Now, amid all the usual busyness of working in AWANA (a great nondenominational, international Christian club for kids!), plus “regular” jobs (Bill is an about-to-retire stationary engineer at the St. Francis Hotel in San Francisco; Monty is a semi-retired ballet costume seamstress/wardrobe mistress), we are involved in all the pre-thruhike details of making gear and clothing, collecting food, planning resupplies, and doing training hikes on the beautiful hills of Marin, Sonoma, and Napa counties of California. We are grateful to God for good health, a wonderful support team (our daughters Mercy and Alexa), and such a great opportunity to explore both the beauty of Creation and the aftermath of Catastrophe (Noah’s Flood) along the PCT.

About

Sunday, January 11th, 2004

BILL

When I first started “camping”, I was a young guy who’d spent several years at sea in the merchant marine, finally come ashore to live. My plan was simple: take a knapsack, throw in some cans of chili, stew and tuna, plus some bread, cheese and salami, and head out. I didn’t know what “trailhead parking” was, so I just parked and went, or hid my car off some dirt side road. I didn’t have the gear to go to a drive-in campground. Besides, the little houses where rangers collect money had the look of an unnecessary expense. For what? A little piece of ground to sleep on? I could get that for free. Where I became tired, that was where I slept. I never cooked, simply ate right out of the can, and always carried out the empties, so there was never a trace left behind.

about us

I even camped this way in Yosemite Valley. I remember waking up in a meadow to find a young deer browsing just six feet away. Later on, when I married Monty, we went “camping” together, and shared the cold can of chili or stew. She understood that the experience of hiking in God’s creation is so much easier when our food needs are simple. Then we started having children. Kids don’t understand cold stew out of a can. They also don’t understand going on a long walk up steep hills because it is “fun”.

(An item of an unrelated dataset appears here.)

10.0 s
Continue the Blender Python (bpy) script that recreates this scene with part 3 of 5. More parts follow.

Monty suggested car camping in a campground. We would have to buy a tent. I was young and in love. I would do anything! We bought a little tent for ourselves, and another for the kids, plus a pot, a Coleman stove, a lantern, and a plastic tablecloth. That’s when I learned to camp in a regular campground. (Monty already knew how). It is a great idea if you have small children.

Kids grow up. The mountain trails were calling. Lightweight food and gear became more available. Little by little, backpacking was worked into our schedule.

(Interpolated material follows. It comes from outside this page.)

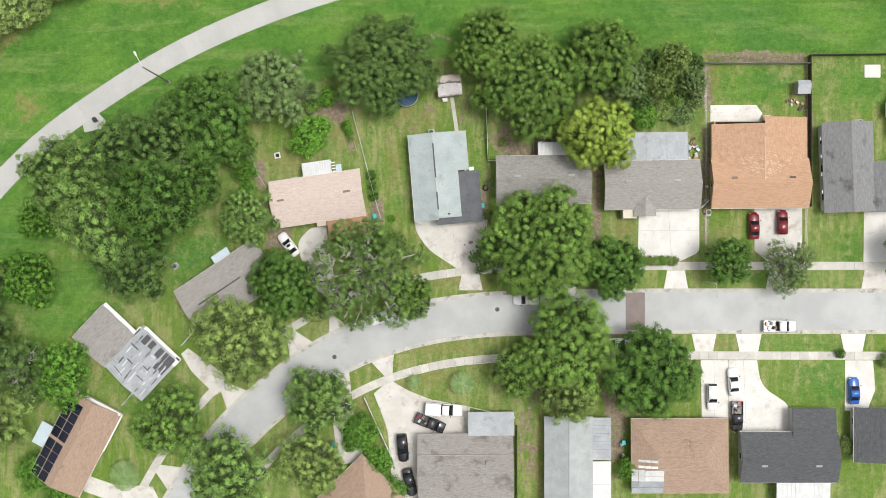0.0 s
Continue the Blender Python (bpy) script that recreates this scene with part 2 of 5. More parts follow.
def rounded(pts, r=0.8, n=5):
    """A plan outline with rounded corners; a point may carry its own radius."""
    out = []
    for i, q in enumerate(pts):
        a, p, b = Vector(pts[i - 1][:2]), Vector(q[:2]), Vector(pts[(i + 1) % len(pts)][:2])
        rr = q[2] if len(q) > 2 else r
        rr = min(rr, (a - p).length * 0.48, (b - p).length * 0.48)
        if rr < 0.02:
            out.append((p.x, p.y))
            continue
        s, e = p + (a - p).normalized() * rr, p + (b - p).normalized() * rr
        for k in range(n + 1):
            t = k / n
            v = s * (1 - t) ** 2 + p * 2 * t * (1 - t) + e * t * t
            out.append((v.x, v.y))
    return out


def add_box(bm, x0, y0, z0, x1, y1, z1, m=None):
    r = bmesh.ops.create_cube(bm, size=1.0)
    for v in r["verts"]:
        v.co = Vector(((x0 + x1) / 2 + v.co.x * (x1 - x0), (y0 + y1) / 2 + v.co.y * (y1 - y0), (z0 + z1) / 2 + v.co.z * (z1 - z0)))
        if m:
            v.co = m @ v.co
    return r["verts"]


def box(x0, y0, z0, x1, y1, z1, bevel=0.0, m=None, seg=1):
    bm = bmesh.new()
    add_box(bm, x0, y0, z0, x1, y1, z1, m)
    if bevel:
        bmesh.ops.bevel(bm, geom=list(bm.edges), offset=bevel, segments=seg, affect="EDGES")
    return bm


def add_tube(bm, pts, radii, sides=6):
    rings = []
    for i, p in enumerate(pts):
        p = Vector(p)
        d = (Vector(pts[min(i + 1, len(pts) - 1)]) - Vector(pts[max(i - 1, 0)])).normalized()
        u = d.orthogonal().normalized()
        v = d.cross(u)
        rings.append([bm.verts.new(p + (u * math.cos(2 * math.pi * k / sides) + v * math.sin(2 * math.pi * k / sides)) * radii[i]) for k in range(sides)])
    for a, b in zip(rings, rings[1:]):
        for k in range(sides):
            bm.faces.new((a[k], a[(k + 1) % sides], b[(k + 1) % sides], b[k]))
    bm.faces.new(rings[0][::-1])
    bm.faces.new(rings[-1])


def tube(pts, radii, sides=6):
    bm = bmesh.new()
    add_tube(bm, pts, radii if isinstance(radii, (list, tuple)) else [radii] * len(pts), sides)
    return bm


def lathe(prof, seg=16):
    """Turned shape from (radius, height) pairs."""
    bm = bmesh.new()
    rings = [[bm.verts.new((r * math.cos(2 * math.pi * k / seg), r * math.sin(2 * math.pi * k / seg), z)) for k in range(seg)] for r, z in prof]
    for a, b in zip(rings, rings[1:]):
        for k in range(seg):
            bm.faces.new((a[k], a[(k + 1) % seg], b[(k + 1) % seg], b[k]))
    bm.faces.new(rings[0][::-1])
    bm.faces.new(rings[-1])
    return bm


# ---- ground, lake, trail, road ----
TRAIL_LINE = smooth_line([(-120, -52), (-104, -26), (-86, 1), (-72.3, 16.6), (-57.9, 27.4), (-42.6, 36.1), (-24.3, 43.4), (-3.8, 48.8), (16.6, 52.2), (41.3, 52.7), (62, 53.2),
                          (76, 54.6), (95, 59), (130, 70)], 3.0)
SHORE = smooth_line([(-150, -30), (-115, 2), (-90, 27), (-80.1, 38), (-72.5, 45), (-63.7, 51.5), (-53.9, 57), (-43.0, 61.5), (-30.0, 66), (-10, 72), (30, 84), (120, 110)], 4.0)
ROAD_LINE = smooth_line([(140, -10.4), (70, -10.4), (30, -10.4), (14, -10.7), (5, -11.2), (-4, -12.6), (-13, -15.3), (-21, -19.2), (-29, -24.9), (-36.2, -31.6), (-42.5, -40), (-50, -54),
                         (-66, -90)], 1.5)


def line_distance(px, py, line):
    """Signed distance of many points from a line (left of it is positive)."""
    best, sign = np.full(px.shape, 1e9), np.ones(px.shape)
    for a, b in zip(line, line[1:]):
        dx, dy = b.x - a.x, b.y - a.y
        t = np.clip(((px - a.x) * dx + (py - a.y) * dy) / (dx * dx + dy * dy), 0, 1)
        d = np.hypot(px - a.x - t * dx, py - a.y - t * dy)
        near = d < best
        best = np.where(near, d, best)
        sign = np.where(near, np.where(dx * (py - a.y) - dy * (px - a.x) >= 0, 1.0, -1.0), sign)
    return best * sign


def blob(px, py, x, y, rx, ry, turn=0.0):
    c, s = math.cos(radians(turn)), math.sin(radians(turn))
    u, v = (px - x) * c + (py - y) * s, -(px - x) * s + (py - y) * c
    return np.clip(1.3 - np.hypot(u / rx, v / ry), 0, 1)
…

I discovered that I loved the high country, above 7000 feet. In every direction is a visual sensory delight. When I heard about a trail that follows the mountain crests from Mexico to Canada, I knew I had to experience it.

Now I am 65, and about to retire at the end of January, 2005. Last year I had a bone spur in my heel. An inexpensive mailorder orthotic seems to have taken care of it. Then I smashed my knee, splattering some cartilage. A knee support and hiking stick took care of that. I have an arthritic feeling in my left hip. Exercise, building up the muscle, is keeping it under control. I feel healthy and strong enough for the task of walking 2700 miles. The fact that I have some extra fat reserves is a good thing. Come early May, I’ll be ready to go.

Monty

My own “first contact” with the PCT came on a blue-sky-gorgeous High Sierra day in the 1960’s. I was a teenager eating lunch with my family by the bridge where Yosemite’s Tuolemne River begins its plunge into the Grand Canyon of the Tuolemne. While we were joking about our plans to fish in the river as we headed back to camp (“Betcha Dad catches the smallest fish again!”), a well-seasoned-looking rider leading a packhorse stopped right where we were sitting, and asked us if we’d take a picture of him with his horses on the bridge.

“Where are you going?” we asked as my dad aimed the camera. “I’m riding from Mexico to Canada,” was the reply. All our mouths fell open. “You mean you started riding at Mexico and now you’re HERE?” “That’s right.” We were amazed–it sounded like something out of the adventures of Kit Carson or Daniel Boone. We watched respectfully as the rider waved and headed off into the canyon, and a very faint thought of “I wish I could do that” crossed my mind–to be quickly dismissed–“Impossible”.

After that came college, then I met and married Bill. Instead of the car camping I knew, I found myself happily sharing one sleeping bag and eating cold food out of a can. Then came two little daughters and a 6-year odyssey of adventure (1973-79) involving the “Baby Park Tour of the USA” (which is what you call driving cross-country with a 2 year old and a 3 year old), then 5 months at the Youth With a Mission school in Switzerland, and finally 5 years of living and working in southern Africa as do-it-yourself (“tentmaker”) missionaries, helping South African Christians develop a program of camps, meetings, and literature for children.

In 1979, we returned to the USA, and wasted no time getting back into camping! At first we borrowed gear from my parents, but gradually we accumulated our own, and finally one summer there came a week when our now junior high age daughters were both going away–one to music camp, and the other to “Camp Grandma”. Bill and I decided the time had come–we would try backpacking! We got 2 surplus store packs, loaded up with food and some gear, and headed for the backcountry of Lassen National Park. We cooked over tiny wood fires (it was OK to do that back then!), swam in many lakes, climbed mountains, and thoroughly enjoyed ourselves! After that, we went backpacking every summer, till we could stay out for 8-10 days at a time, even though a couple of years later we had a very special “surprise addition” to our family–another baby daughter. We had her out backpacking with us when she was 3 years old, carrying her own tiny pack with stuffed animal and “blankie.”

Then we discovered Ray Jardine.

We were impressed/dubious/hopeful. Would the “Ray Way” work for us? We decided to ease in with a gradual switch. First it was a tarp instead of a tent–then it was Ridgerests instead of our old backpacker air mattresses, a beer can stove instead of whitegas WhisperLite, etc., etc. And what had just been an “adventure dream” of doing the whole PCT started looking do-able.